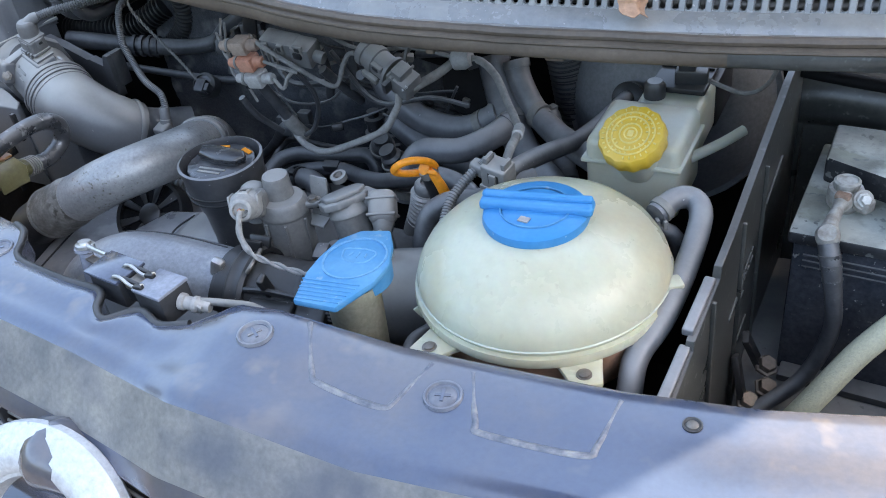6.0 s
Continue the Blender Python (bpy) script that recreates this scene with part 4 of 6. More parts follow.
# ---- valves ----
valve = thing("control_valve", (0.48, 0.27, 0.83), "dusty grey cylindrical control valve", "valve")
part("body", lathe([(0.0245, 0.836), (0.0245, 0.846), (0.0238, 0.848), (0.0232, 0.896), (0.0246, 0.8975), (0.0248, 0.9005), (0.0236, 0.9025), (0.0232, 0.9085), (0.0205, 0.9125), (0, 0.913)], pose(0.478, 0.281, 0), 44), VALVE, valve)
part("knob", lathe([(0.0150, 0.909), (0.0142, 0.912), (0.0138, 0.914), (0.0130, 0.9320), (0.0120, 0.9345), (0, 0.935)], pose(0.4735, 0.285, 0), 32), VALVE, valve)
part("foot", lathe([(0.024, 0.806), (0.030, 0.812), (0.0335, 0.824), (0.034, 0.840), (0.032, 0.8425), (0, 0.8425)], pose(0.474, 0.272, 0), 36), BLACK, valve, "black plastic bowl")
for x, y, turn in ((0.5035, 0.291, 20), (0.4545, 0.297, -40)):
    ear = part("ear", block((0.018, 0.013, 0.007), pose(x, y, 0.904, 0, 0, turn), 0.003, 3), VALVE, valve)
    bolt("screw", (x + 0.002, y, 0.9075), (0, 0, 1), 0.004, 0.003, OLD_STEEL, ear, "dull screw", False)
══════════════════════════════
What the task requires: From start to finish, output the listing exactly, but omit its pictures.

Complete output:
6.0 s
Continue the Blender Python (bpy) script that recreates this scene with part 4 of 6. More parts follow.
# ---- valves ----
valve = thing("control_valve", (0.48, 0.27, 0.83), "dusty grey cylindrical control valve", "valve")
part("body", lathe([(0.0245, 0.836), (0.0245, 0.846), (0.0238, 0.848), (0.0232, 0.896), (0.0246, 0.8975), (0.0248, 0.9005), (0.0236, 0.9025), (0.0232, 0.9085), (0.0205, 0.9125), (0, 0.913)], pose(0.478, 0.281, 0), 44), VALVE, valve)
part("knob", lathe([(0.0150, 0.909), (0.0142, 0.912), (0.0138, 0.914), (0.0130, 0.9320), (0.0120, 0.9345), (0, 0.935)], pose(0.4735, 0.285, 0), 32), VALVE, valve)
part("foot", lathe([(0.024, 0.806), (0.030, 0.812), (0.0335, 0.824), (0.034, 0.840), (0.032, 0.8425), (0, 0.8425)], pose(0.474, 0.272, 0), 36), BLACK, valve, "black plastic bowl")
for x, y, turn in ((0.5035, 0.291, 20), (0.4545, 0.297, -40)):
    ear = part("ear", block((0.018, 0.013, 0.007), pose(x, y, 0.904, 0, 0, turn), 0.003, 3), VALVE, valve)
    bolt("screw", (x + 0.002, y, 0.9075), (0, 0, 1), 0.004, 0.003, OLD_STEEL, ear, "dull screw", False)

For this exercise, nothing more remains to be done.